### SET EXERCISE
Carry none of the pictures over; write out the complete data exactly.

— Begin DATA SHOWN —

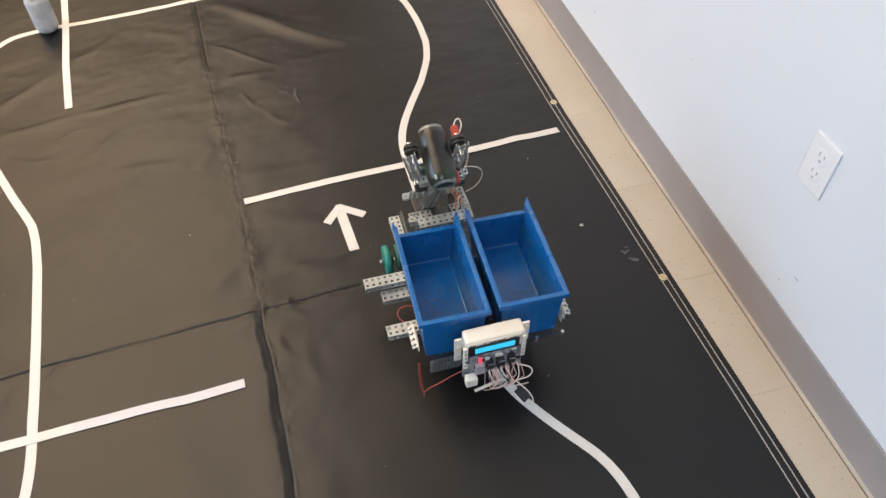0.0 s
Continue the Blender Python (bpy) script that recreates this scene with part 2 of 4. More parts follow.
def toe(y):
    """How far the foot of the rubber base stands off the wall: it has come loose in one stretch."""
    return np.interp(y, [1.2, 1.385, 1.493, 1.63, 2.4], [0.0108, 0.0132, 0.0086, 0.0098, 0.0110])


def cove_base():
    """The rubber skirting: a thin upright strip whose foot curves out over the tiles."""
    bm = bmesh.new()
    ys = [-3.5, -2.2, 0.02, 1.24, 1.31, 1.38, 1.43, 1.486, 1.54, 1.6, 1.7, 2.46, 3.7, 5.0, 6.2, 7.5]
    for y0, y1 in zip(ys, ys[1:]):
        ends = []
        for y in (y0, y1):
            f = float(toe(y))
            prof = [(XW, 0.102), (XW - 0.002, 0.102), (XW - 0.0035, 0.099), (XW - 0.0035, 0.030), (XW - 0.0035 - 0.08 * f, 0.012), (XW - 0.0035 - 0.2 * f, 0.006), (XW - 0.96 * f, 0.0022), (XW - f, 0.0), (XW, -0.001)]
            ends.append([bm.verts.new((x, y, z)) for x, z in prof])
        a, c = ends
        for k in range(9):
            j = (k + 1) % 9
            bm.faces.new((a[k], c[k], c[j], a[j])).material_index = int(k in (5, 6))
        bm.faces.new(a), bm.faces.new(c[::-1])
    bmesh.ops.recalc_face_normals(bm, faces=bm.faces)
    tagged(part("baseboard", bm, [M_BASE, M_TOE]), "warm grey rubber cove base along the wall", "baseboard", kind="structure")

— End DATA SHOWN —

### ANSWER TO THIS TASK
0.0 s
Continue the Blender Python (bpy) script that recreates this scene with part 2 of 4. More parts follow.
def toe(y):
    """How far the foot of the rubber base stands off the wall: it has come loose in one stretch."""
    return np.interp(y, [1.2, 1.385, 1.493, 1.63, 2.4], [0.0108, 0.0132, 0.0086, 0.0098, 0.0110])


def cove_base():
    """The rubber skirting: a thin upright strip whose foot curves out over the tiles."""
    bm = bmesh.new()
    ys = [-3.5, -2.2, 0.02, 1.24, 1.31, 1.38, 1.43, 1.486, 1.54, 1.6, 1.7, 2.46, 3.7, 5.0, 6.2, 7.5]
    for y0, y1 in zip(ys, ys[1:]):
        ends = []
        for y in (y0, y1):
            f = float(toe(y))
            prof = [(XW, 0.102), (XW - 0.002, 0.102), (XW - 0.0035, 0.099), (XW - 0.0035, 0.030), (XW - 0.0035 - 0.08 * f, 0.012), (XW - 0.0035 - 0.2 * f, 0.006), (XW - 0.96 * f, 0.0022), (XW - f, 0.0), (XW, -0.001)]
            ends.append([bm.verts.new((x, y, z)) for x, z in prof])
        a, c = ends
        for k in range(9):
            j = (k + 1) % 9
            bm.faces.new((a[k], c[k], c[j], a[j])).material_index = int(k in (5, 6))
        bm.faces.new(a), bm.faces.new(c[::-1])
    bmesh.ops.recalc_face_normals(bm, faces=bm.faces)
    tagged(part("baseboard", bm, [M_BASE, M_TOE]), "warm grey rubber cove base along the wall", "baseboard", kind="structure")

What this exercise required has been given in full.